Newly released survey data from the Association of Canadian Studies says that 60 per cent of respondents hold a somewhat or very positive view of nationalism, compared with about 45 per cent in the United States. The results were similar in both English and French Canada.
There also appears to be an association between Canadians’ views on nationalism and their views on multiculturalism.
“In contrast to the European idea of nationalism, having that ethnic component to it, most Canadians don’t see nationalism as ethnically driven. They see it more as a form of patriotism,” said Jack Jedwab, the association’s president. “It doesn’t intersect as much as it does in the European context with anti-immigrant sentiment, or a sentiment against diversity.”
The Leger Marketing survey of 1,519 Canadians on a web panel was conducted for the association the week of Nov. 12. Online surveys traditionally are not given a margin of error because they are not random and therefore are not necessarily representative of the whole population.

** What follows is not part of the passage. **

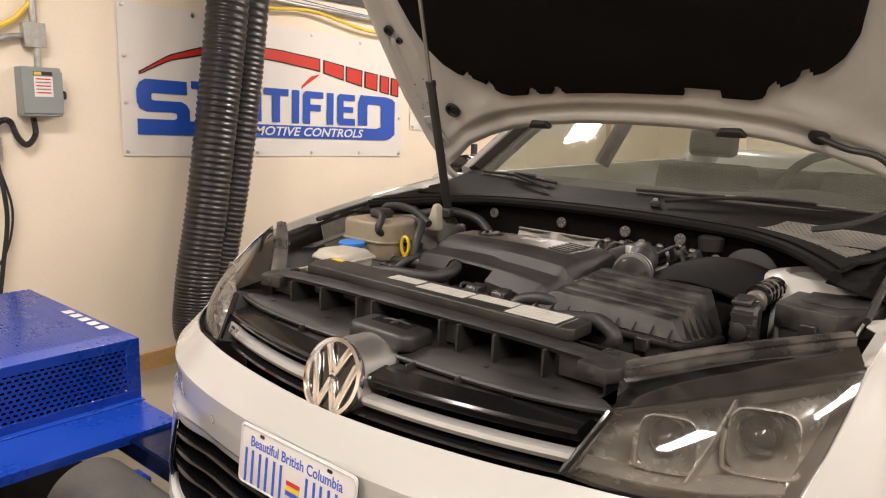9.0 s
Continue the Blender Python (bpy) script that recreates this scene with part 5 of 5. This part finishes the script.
# ---- cabin ----
body = part("body_side", block((-0.895, 1.33, 0.3), (-0.85, 3.9, 0.93), 0.02, 2), WHITE_PAINT, car)
part("body_side", block((0.85, 1.33, 0.3), (0.895, 3.9, 0.93), 0.02, 2), WHITE_PAINT, car)
part("roof", sheet(lambda u, v: ((0.57 - 0.03 * v) * (2 * u - 1), 2.06 + 1.55 * v, 1.395 + 0.05 * math.sin(math.pi * min(v * 1.2 + 0.1, 1)) - 0.02 * (2 * u - 1) ** 2), 12, 12, 0.02), WHITE_PAINT, car)
part("rear_hatch", block((-0.8, 3.92, 0.3), (0.8, 4.16, 0.98), 0.04, 3), WHITE_PAINT, car)
rear = part("rear_window", sheet(lambda u, v: ((0.62 - 0.1 * v) * (2 * u - 1), 4.05 - 0.44 * v, 0.98 + 0.4 * v), 8, 6), WINDSCREEN, car)
rear.visible_shadow = False
for side in (-1, 1):
    part("a_pillar", tube([(side * 0.715, 1.385, 0.94), (side * 0.655, 1.76, 1.18), (side * 0.58, 2.15, 1.4)], 0.038, 8, 14), GLOSS_BLACK, car)
    part("a_pillar_skin", tube([(side * 0.762, 1.385, 0.945), (side * 0.705, 1.77, 1.195), (side * 0.625, 2.14, 1.41)], 0.026, 8, 14), WHITE_PAINT, car)
    part("b_pillar", tube([(side * 0.83, 2.55, 0.93), (side * 0.6, 2.6, 1.41)], 0.04, 8), GLOSS_BLACK, car)
    part("c_pillar", tube([(side * 0.8, 3.75, 0.93), (side * 0.56, 3.5, 1.4)], 0.1, 10), WHITE_PAINT, car)
    pane = part("side_window", sheet(lambda u, v: (side * (0.85 - 0.25 * v), (1.5 + 2.15 * u) * (1 - v) + (2.2 + 1.2 * u) * v, 0.93 + 0.47 * v), 8, 6), WINDSCREEN, car)
    pane.visible_shadow = False
    mir = part("wing_mirror", moved(prism([(-0.08, -0.04), (0.06, -0.05), (0.085, -0.02), (0.08, 0.045), (0.03, 0.062), (-0.06, 0.045)], 0.1, 0.018, 3), axis((side * 0.915, 1.62, 0.935), (1, 0, 0), (0, 0, 1))), GLOSS_BLACK, car, "black wing mirror housing")
    part("mirror_band", block((side * 0.915 - 0.06, 1.512, 0.9), (side * 0.915 + 0.06, 1.522, 0.906), 0.002), SATIN, mir)
    part("mirror_foot", tube([(side * 0.84, 1.6, 0.92), (side * 0.93, 1.57, 0.94)], 0.03, 8), BLACK_PLASTIC, mir)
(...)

A day after his Nov. 11 comments, Trudeau was asked how he defined nationalism and where he saw it in Canada.
“In Canada, we’ve demonstrated many times that identities are complimentary,” he said. “I’m an extremely proud Quebecer, I’m an extremely proud Canadian and like most Canadians, they don’t see a contradiction in that.”
Experts say the more negative forms of nationalism are nevertheless simmering in Canada. Jedwab’s survey data suggest that respondents who have positive views of nationalism are somewhat more worried about immigration and security along the U.S. border than those who have negative views of nationalism.
Part of what fuelled U.S. President Donald Trump’s political rise, and his populist rhetoric, was financial worry — or what Graves described as the idea of the everyman versus the corrupt elites. Brock said Canada has thus far avoided similar concerns about class and finances, particularly coming out of the recession a decade ago, and a similar rise of nationalist rhetoric.
“Now, we’re facing some really serious economic challenges and if they come to pass, then we could see a different manifestation of this,” she said. “So I don’t think those (polling) figures are necessarily set in stone.”